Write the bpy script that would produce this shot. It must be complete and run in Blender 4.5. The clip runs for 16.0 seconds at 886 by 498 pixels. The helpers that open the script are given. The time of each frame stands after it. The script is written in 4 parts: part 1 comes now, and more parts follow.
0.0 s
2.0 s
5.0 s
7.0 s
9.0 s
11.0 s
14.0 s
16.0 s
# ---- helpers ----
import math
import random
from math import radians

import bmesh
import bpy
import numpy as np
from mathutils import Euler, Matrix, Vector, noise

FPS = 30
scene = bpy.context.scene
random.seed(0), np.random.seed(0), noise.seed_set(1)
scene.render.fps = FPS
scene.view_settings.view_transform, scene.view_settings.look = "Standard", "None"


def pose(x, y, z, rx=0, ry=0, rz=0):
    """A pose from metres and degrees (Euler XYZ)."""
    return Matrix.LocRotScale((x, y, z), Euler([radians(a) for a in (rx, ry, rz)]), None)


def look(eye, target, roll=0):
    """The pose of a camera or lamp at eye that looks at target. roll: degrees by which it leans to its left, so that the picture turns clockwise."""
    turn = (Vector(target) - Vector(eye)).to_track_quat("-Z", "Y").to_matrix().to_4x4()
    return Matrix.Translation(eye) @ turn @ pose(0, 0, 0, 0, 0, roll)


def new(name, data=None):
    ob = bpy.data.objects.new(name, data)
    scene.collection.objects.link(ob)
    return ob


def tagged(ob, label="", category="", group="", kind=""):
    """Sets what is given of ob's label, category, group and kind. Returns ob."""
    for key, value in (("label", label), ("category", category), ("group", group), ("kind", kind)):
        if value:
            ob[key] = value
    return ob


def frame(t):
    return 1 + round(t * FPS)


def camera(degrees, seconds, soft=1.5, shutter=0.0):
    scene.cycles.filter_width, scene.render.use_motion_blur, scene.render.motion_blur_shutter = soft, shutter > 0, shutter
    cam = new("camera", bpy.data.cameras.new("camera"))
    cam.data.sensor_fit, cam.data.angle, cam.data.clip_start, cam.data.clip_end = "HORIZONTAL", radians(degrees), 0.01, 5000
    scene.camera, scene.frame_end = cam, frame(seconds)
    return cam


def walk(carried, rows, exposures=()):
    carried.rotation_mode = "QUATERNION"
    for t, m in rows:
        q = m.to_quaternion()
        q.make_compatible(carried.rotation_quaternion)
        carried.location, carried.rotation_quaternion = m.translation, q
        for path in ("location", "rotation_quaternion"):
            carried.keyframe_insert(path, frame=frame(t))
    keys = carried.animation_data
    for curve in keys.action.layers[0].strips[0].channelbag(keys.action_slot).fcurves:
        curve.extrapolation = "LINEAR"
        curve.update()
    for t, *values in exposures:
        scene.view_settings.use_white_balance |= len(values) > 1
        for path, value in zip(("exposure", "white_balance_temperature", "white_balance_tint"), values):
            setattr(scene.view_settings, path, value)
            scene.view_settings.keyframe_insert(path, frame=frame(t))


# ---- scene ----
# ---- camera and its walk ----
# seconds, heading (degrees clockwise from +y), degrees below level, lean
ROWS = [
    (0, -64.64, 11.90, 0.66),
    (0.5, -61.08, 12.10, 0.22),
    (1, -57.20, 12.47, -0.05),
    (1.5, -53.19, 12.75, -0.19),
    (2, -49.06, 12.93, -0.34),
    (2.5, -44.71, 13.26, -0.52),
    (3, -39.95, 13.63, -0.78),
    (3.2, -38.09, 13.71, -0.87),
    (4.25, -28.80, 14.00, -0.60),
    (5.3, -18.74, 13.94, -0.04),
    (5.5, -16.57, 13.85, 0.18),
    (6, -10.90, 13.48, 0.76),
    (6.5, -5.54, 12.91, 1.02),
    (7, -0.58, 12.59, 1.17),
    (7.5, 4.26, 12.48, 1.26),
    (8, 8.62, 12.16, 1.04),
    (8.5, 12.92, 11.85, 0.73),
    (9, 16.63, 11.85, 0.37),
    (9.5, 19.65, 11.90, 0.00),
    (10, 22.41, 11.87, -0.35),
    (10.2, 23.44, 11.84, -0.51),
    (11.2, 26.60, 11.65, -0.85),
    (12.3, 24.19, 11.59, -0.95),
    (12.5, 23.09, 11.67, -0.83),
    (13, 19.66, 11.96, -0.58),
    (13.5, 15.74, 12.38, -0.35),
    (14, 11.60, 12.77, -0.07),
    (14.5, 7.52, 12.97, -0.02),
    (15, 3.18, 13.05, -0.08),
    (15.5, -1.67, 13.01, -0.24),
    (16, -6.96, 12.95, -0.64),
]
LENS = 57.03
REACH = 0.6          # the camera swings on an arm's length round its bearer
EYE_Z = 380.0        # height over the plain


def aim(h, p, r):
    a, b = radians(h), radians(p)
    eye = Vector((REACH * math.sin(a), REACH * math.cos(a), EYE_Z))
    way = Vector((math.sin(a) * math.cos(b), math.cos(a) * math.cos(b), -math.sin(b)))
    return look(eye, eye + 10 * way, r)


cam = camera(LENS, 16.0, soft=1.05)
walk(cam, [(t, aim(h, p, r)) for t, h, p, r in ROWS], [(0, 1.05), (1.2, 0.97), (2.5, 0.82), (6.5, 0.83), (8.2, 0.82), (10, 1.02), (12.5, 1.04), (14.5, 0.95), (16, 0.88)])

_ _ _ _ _

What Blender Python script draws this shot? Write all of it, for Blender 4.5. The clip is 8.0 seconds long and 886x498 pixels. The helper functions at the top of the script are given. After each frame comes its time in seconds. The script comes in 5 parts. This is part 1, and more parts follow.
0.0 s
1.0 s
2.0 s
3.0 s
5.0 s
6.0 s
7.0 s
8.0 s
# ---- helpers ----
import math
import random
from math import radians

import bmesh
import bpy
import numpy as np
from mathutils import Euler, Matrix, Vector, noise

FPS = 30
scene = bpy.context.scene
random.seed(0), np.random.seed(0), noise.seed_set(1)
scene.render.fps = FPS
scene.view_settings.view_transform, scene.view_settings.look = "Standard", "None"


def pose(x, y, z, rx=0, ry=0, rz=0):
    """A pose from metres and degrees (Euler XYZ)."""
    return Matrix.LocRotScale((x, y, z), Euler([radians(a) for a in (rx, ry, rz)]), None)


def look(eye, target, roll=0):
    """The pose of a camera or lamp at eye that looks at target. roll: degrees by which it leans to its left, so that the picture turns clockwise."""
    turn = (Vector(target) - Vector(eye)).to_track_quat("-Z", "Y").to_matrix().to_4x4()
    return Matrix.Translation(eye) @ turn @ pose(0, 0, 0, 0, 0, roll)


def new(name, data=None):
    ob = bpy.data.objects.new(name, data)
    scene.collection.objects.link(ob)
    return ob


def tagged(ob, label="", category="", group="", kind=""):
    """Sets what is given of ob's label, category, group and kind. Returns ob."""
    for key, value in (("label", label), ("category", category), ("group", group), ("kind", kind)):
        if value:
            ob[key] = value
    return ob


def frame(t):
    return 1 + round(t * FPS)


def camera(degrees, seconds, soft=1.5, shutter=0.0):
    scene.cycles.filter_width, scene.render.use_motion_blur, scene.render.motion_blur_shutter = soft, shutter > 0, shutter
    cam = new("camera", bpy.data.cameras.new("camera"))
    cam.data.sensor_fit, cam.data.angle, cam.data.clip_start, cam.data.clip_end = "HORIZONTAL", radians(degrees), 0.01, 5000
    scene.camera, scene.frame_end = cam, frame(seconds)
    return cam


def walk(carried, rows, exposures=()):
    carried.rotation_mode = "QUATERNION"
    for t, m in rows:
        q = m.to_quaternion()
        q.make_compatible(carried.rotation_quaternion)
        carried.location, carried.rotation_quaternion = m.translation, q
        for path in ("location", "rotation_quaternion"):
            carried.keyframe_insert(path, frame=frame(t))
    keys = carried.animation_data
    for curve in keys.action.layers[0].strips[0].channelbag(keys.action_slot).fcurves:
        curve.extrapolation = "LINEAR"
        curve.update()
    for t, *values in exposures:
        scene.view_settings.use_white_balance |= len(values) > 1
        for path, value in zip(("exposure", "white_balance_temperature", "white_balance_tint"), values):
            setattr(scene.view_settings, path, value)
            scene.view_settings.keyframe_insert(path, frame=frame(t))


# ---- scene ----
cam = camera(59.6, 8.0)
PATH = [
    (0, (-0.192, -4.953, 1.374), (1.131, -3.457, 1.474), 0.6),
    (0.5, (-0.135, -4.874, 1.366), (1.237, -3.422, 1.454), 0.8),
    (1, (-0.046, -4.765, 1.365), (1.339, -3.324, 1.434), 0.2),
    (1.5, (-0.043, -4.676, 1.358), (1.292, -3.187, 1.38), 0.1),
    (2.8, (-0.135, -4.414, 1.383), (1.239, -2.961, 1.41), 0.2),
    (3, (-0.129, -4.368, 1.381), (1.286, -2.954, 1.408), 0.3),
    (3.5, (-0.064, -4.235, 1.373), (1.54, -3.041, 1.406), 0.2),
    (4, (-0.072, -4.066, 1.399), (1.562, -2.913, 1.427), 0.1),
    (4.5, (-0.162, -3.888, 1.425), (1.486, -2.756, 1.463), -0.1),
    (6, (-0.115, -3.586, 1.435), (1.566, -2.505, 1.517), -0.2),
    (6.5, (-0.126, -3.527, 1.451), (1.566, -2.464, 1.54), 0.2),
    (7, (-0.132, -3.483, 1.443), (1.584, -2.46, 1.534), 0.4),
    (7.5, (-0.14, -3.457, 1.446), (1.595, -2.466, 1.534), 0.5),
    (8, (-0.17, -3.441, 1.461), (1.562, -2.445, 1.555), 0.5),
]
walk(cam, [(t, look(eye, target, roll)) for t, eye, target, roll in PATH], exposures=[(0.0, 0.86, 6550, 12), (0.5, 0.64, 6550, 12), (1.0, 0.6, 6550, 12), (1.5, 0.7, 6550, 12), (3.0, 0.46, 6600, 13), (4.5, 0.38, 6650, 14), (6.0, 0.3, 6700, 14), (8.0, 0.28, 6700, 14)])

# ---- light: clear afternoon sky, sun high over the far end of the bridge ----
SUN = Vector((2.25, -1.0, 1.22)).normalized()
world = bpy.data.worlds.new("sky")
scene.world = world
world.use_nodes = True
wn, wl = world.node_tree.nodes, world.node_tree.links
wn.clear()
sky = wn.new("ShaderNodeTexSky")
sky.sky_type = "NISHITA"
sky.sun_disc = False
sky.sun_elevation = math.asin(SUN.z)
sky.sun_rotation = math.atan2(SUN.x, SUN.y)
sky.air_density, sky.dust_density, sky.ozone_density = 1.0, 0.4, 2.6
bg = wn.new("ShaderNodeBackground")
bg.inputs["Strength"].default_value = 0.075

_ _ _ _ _

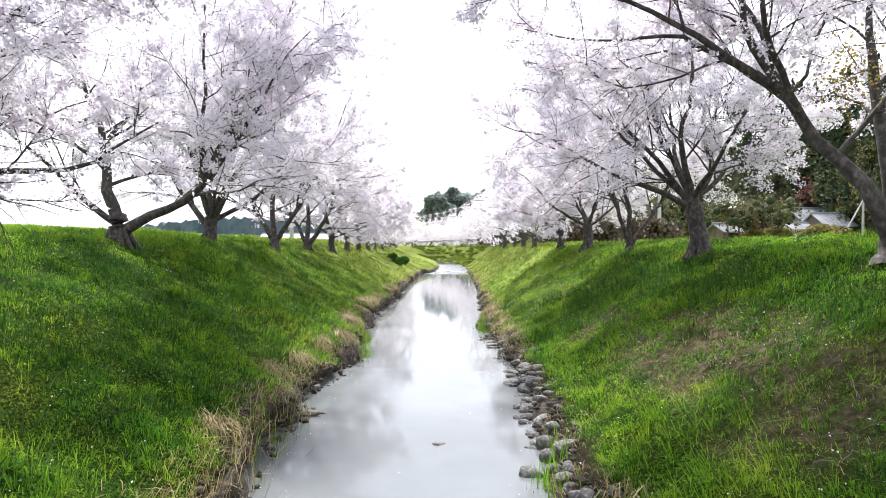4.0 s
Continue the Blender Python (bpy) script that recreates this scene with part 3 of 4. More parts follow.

_ _ _ _ _

Exercise details → State how many lines of the records above contain the word "pixels", and give only that number.

Written response → 2